The law firm Zukowski, Rogers, Flood & McArdle didn’t violate the Stored Communications Act by having data extracted from a fired attorney’s smart phone, because only the phone’s internal storage was accessed and copied, a federal court in Illinois said Thursday.
ZRFM paid for attorney David Loughnane’s cell phone and its associated bills. The firm had no written policies on attorneys’ use of their firm-funded phones, and Loughnane used his for both work and personal purposes.
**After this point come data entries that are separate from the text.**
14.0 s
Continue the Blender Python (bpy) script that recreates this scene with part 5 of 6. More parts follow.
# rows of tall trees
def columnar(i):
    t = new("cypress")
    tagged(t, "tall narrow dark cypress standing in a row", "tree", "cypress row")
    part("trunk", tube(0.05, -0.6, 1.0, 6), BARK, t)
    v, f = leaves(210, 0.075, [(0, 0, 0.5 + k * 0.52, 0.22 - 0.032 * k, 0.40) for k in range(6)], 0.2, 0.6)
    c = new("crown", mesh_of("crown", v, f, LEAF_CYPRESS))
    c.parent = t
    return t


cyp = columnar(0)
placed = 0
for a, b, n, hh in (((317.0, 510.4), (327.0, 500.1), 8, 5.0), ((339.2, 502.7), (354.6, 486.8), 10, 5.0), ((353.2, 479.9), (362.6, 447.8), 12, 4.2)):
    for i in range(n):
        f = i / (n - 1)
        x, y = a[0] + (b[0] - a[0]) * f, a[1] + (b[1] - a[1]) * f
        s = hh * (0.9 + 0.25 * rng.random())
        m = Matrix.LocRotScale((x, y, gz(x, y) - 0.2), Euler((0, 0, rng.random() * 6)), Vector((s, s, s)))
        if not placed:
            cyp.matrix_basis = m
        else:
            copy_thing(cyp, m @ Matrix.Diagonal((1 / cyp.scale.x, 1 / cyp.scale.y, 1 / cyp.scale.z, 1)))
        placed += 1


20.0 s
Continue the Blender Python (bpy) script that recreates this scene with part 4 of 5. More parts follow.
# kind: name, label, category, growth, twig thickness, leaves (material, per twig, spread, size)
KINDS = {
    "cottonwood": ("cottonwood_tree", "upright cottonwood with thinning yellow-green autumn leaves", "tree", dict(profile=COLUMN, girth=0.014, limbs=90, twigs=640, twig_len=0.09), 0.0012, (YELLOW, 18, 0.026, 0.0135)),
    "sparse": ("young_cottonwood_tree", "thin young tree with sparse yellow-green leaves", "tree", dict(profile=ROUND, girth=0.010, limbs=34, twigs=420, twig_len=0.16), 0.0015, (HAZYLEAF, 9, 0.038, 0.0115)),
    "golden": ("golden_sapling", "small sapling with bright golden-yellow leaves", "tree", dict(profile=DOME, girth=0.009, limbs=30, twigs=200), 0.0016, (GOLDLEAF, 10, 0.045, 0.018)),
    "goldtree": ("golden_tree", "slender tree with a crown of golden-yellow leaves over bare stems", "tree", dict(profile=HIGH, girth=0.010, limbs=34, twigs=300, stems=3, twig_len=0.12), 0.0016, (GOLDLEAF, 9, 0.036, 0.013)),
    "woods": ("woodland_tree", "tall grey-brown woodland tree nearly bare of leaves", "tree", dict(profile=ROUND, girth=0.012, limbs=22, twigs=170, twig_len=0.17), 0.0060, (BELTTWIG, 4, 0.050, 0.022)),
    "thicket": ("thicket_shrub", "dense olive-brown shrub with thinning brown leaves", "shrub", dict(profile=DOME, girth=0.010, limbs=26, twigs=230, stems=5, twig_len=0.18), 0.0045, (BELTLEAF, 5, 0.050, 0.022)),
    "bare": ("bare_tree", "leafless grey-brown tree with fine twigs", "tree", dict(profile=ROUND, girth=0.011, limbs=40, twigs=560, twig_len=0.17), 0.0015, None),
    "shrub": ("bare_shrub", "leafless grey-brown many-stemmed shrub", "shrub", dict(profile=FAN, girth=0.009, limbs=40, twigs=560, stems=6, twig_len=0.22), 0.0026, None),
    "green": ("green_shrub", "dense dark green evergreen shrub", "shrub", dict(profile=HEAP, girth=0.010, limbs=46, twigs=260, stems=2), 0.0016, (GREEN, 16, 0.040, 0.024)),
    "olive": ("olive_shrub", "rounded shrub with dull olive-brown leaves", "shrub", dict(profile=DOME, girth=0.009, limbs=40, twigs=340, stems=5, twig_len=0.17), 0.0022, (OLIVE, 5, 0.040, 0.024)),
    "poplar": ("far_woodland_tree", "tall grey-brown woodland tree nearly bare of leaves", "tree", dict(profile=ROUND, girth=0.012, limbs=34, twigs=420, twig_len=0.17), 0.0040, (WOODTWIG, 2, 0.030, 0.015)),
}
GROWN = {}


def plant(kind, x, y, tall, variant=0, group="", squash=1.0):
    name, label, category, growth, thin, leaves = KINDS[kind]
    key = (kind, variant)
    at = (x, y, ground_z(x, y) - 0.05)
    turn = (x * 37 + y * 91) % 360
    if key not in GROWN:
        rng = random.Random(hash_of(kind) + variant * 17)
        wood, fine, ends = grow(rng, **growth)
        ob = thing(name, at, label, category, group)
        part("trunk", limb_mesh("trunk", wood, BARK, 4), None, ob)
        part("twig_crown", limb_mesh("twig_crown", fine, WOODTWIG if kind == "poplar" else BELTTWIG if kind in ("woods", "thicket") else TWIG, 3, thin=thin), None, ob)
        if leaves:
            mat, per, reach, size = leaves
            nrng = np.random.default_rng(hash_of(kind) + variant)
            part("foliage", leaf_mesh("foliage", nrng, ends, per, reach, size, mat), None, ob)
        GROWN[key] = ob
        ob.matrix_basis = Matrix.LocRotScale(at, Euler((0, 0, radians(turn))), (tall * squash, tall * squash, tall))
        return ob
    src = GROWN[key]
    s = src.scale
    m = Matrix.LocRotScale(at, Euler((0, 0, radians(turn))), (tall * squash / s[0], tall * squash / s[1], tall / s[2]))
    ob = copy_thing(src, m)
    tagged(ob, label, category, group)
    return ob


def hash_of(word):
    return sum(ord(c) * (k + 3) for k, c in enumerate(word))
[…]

The firm required workers at the end of their employment to return cell phones for which it paid. When Loughnane was terminated in 2017, the firm sent his phone to D4 LLC for extraction and forensic analysis of its internally stored data. D4 provided a summary of its findings and a copy of the data to ZRFM and the firm’s own counsel Hinshaw & Culbertson LLP.
Loughnane sued ZRFM, Hinshaw & Culbertson, a number of employees of both firms, and D4.
The U.S. District Court for the Northern District of Illinois granted summary judgment to the law firm and the other defendants.
An individual’s smartphone or personal computer doesn’t fall within the ambit of the Stored Communications Act when only the data on its local storage drive is accessed, and the device isn’t used to access any data stored on an external Internet-based account or server, the court said.
“While the Seventh Circuit has yet to address this issue, nearly every court to have done so has agreed with this view,” the federal court said. In enacting the law, “Congress was particularly concerned about data stored in the hands of electronic service providers, and did not set out to protect data stored in a personal computer,” the court added.
Loughnane’s SCA claim failed because D4 gathered his phone’s data solely from internal storage while the phone was in airplane mode and couldn’t be used to access or extract data from an Internet-based account or server, Judge John Z. Lee said.
With the SCA claim dismissed, Lee relinquished jurisdiction of Loughnane’s claim for intrusion upon seclusion under state law.
Loughnane represents himself. Schain Banks Kenny & Schwartz Ltd. and Hinshaw & Culbertson represent the defendants.
The case is Loughnane v. Zukowski Rogers Flood & McArdle, N.D. Ill., No. 1:19-cv-00086, 3/18/21.